++++ Supplied material ++++

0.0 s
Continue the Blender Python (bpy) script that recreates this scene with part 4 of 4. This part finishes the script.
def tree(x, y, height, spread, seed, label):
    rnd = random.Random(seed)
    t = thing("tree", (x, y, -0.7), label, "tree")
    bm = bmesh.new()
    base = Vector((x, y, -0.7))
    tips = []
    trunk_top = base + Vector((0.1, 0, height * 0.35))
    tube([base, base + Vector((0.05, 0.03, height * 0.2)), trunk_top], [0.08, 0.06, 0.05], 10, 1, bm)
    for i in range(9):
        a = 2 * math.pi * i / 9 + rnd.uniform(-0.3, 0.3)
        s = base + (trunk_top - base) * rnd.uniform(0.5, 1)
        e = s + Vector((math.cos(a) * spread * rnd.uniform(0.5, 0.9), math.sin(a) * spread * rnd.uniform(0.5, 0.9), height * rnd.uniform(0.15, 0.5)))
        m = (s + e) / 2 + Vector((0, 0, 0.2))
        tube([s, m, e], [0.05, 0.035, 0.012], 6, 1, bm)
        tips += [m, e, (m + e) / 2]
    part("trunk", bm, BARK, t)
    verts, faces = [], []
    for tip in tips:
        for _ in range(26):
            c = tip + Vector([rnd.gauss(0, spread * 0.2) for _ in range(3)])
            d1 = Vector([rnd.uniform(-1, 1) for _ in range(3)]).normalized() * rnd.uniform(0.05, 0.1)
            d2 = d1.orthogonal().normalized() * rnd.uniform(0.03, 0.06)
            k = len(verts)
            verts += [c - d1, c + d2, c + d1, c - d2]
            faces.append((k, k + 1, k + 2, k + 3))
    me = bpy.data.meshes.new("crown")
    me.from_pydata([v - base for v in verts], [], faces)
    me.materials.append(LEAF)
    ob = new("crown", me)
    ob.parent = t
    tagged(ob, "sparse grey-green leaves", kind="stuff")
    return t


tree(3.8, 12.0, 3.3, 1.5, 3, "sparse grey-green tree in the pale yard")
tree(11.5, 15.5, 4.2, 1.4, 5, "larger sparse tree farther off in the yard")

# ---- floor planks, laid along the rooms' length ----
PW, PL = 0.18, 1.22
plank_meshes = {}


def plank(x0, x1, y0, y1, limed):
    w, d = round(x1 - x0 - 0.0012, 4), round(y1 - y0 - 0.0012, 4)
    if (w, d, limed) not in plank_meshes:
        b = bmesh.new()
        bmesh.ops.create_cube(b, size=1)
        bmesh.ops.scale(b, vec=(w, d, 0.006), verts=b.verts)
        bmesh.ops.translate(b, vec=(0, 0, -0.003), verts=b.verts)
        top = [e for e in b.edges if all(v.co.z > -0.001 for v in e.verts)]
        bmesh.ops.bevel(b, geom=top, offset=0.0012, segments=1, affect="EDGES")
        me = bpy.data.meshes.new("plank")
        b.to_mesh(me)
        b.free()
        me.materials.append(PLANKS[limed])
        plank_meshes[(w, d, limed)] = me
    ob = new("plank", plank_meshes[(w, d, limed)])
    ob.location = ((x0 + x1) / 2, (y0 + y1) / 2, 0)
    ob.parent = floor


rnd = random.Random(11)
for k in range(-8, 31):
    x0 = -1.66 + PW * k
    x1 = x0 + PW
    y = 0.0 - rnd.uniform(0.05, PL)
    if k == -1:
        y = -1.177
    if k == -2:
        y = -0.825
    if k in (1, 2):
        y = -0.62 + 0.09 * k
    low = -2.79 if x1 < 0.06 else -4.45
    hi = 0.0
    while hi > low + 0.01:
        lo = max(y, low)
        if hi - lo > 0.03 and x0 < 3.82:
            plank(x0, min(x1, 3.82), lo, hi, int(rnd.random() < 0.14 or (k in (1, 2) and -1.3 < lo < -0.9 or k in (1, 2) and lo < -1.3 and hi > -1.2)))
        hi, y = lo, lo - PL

++++

* _Exercise directions_: Produce an exact copy of the whole listing.

* _Full answer_:
0.0 s
Continue the Blender Python (bpy) script that recreates this scene with part 4 of 4. This part finishes the script.
def tree(x, y, height, spread, seed, label):
    rnd = random.Random(seed)
    t = thing("tree", (x, y, -0.7), label, "tree")
    bm = bmesh.new()
    base = Vector((x, y, -0.7))
    tips = []
    trunk_top = base + Vector((0.1, 0, height * 0.35))
    tube([base, base + Vector((0.05, 0.03, height * 0.2)), trunk_top], [0.08, 0.06, 0.05], 10, 1, bm)
    for i in range(9):
        a = 2 * math.pi * i / 9 + rnd.uniform(-0.3, 0.3)
        s = base + (trunk_top - base) * rnd.uniform(0.5, 1)
        e = s + Vector((math.cos(a) * spread * rnd.uniform(0.5, 0.9), math.sin(a) * spread * rnd.uniform(0.5, 0.9), height * rnd.uniform(0.15, 0.5)))
        m = (s + e) / 2 + Vector((0, 0, 0.2))
        tube([s, m, e], [0.05, 0.035, 0.012], 6, 1, bm)
        tips += [m, e, (m + e) / 2]
    part("trunk", bm, BARK, t)
    verts, faces = [], []
    for tip in tips:
        for _ in range(26):
            c = tip + Vector([rnd.gauss(0, spread * 0.2) for _ in range(3)])
            d1 = Vector([rnd.uniform(-1, 1) for _ in range(3)]).normalized() * rnd.uniform(0.05, 0.1)
            d2 = d1.orthogonal().normalized() * rnd.uniform(0.03, 0.06)
            k = len(verts)
            verts += [c - d1, c + d2, c + d1, c - d2]
            faces.append((k, k + 1, k + 2, k + 3))
    me = bpy.data.meshes.new("crown")
    me.from_pydata([v - base for v in verts], [], faces)
    me.materials.append(LEAF)
    ob = new("crown", me)
    ob.parent = t
    tagged(ob, "sparse grey-green leaves", kind="stuff")
    return t


tree(3.8, 12.0, 3.3, 1.5, 3, "sparse grey-green tree in the pale yard")
tree(11.5, 15.5, 4.2, 1.4, 5, "larger sparse tree farther off in the yard")

# ---- floor planks, laid along the rooms' length ----
PW, PL = 0.18, 1.22
plank_meshes = {}


def plank(x0, x1, y0, y1, limed):
    w, d = round(x1 - x0 - 0.0012, 4), round(y1 - y0 - 0.0012, 4)
    if (w, d, limed) not in plank_meshes:
        b = bmesh.new()
        bmesh.ops.create_cube(b, size=1)
        bmesh.ops.scale(b, vec=(w, d, 0.006), verts=b.verts)
        bmesh.ops.translate(b, vec=(0, 0, -0.003), verts=b.verts)
        top = [e for e in b.edges if all(v.co.z > -0.001 for v in e.verts)]
        bmesh.ops.bevel(b, geom=top, offset=0.0012, segments=1, affect="EDGES")
        me = bpy.data.meshes.new("plank")
        b.to_mesh(me)
        b.free()
        me.materials.append(PLANKS[limed])
        plank_meshes[(w, d, limed)] = me
    ob = new("plank", plank_meshes[(w, d, limed)])
    ob.location = ((x0 + x1) / 2, (y0 + y1) / 2, 0)
    ob.parent = floor


rnd = random.Random(11)
for k in range(-8, 31):
    x0 = -1.66 + PW * k
    x1 = x0 + PW
    y = 0.0 - rnd.uniform(0.05, PL)
    if k == -1:
        y = -1.177
    if k == -2:
        y = -0.825
    if k in (1, 2):
        y = -0.62 + 0.09 * k
    low = -2.79 if x1 < 0.06 else -4.45
    hi = 0.0
    while hi > low + 0.01:
        lo = max(y, low)
        if hi - lo > 0.03 and x0 < 3.82:
            plank(x0, min(x1, 3.82), lo, hi, int(rnd.random() < 0.14 or (k in (1, 2) and -1.3 < lo < -0.9 or k in (1, 2) and lo < -1.3 and hi > -1.2)))
        hi, y = lo, lo - PL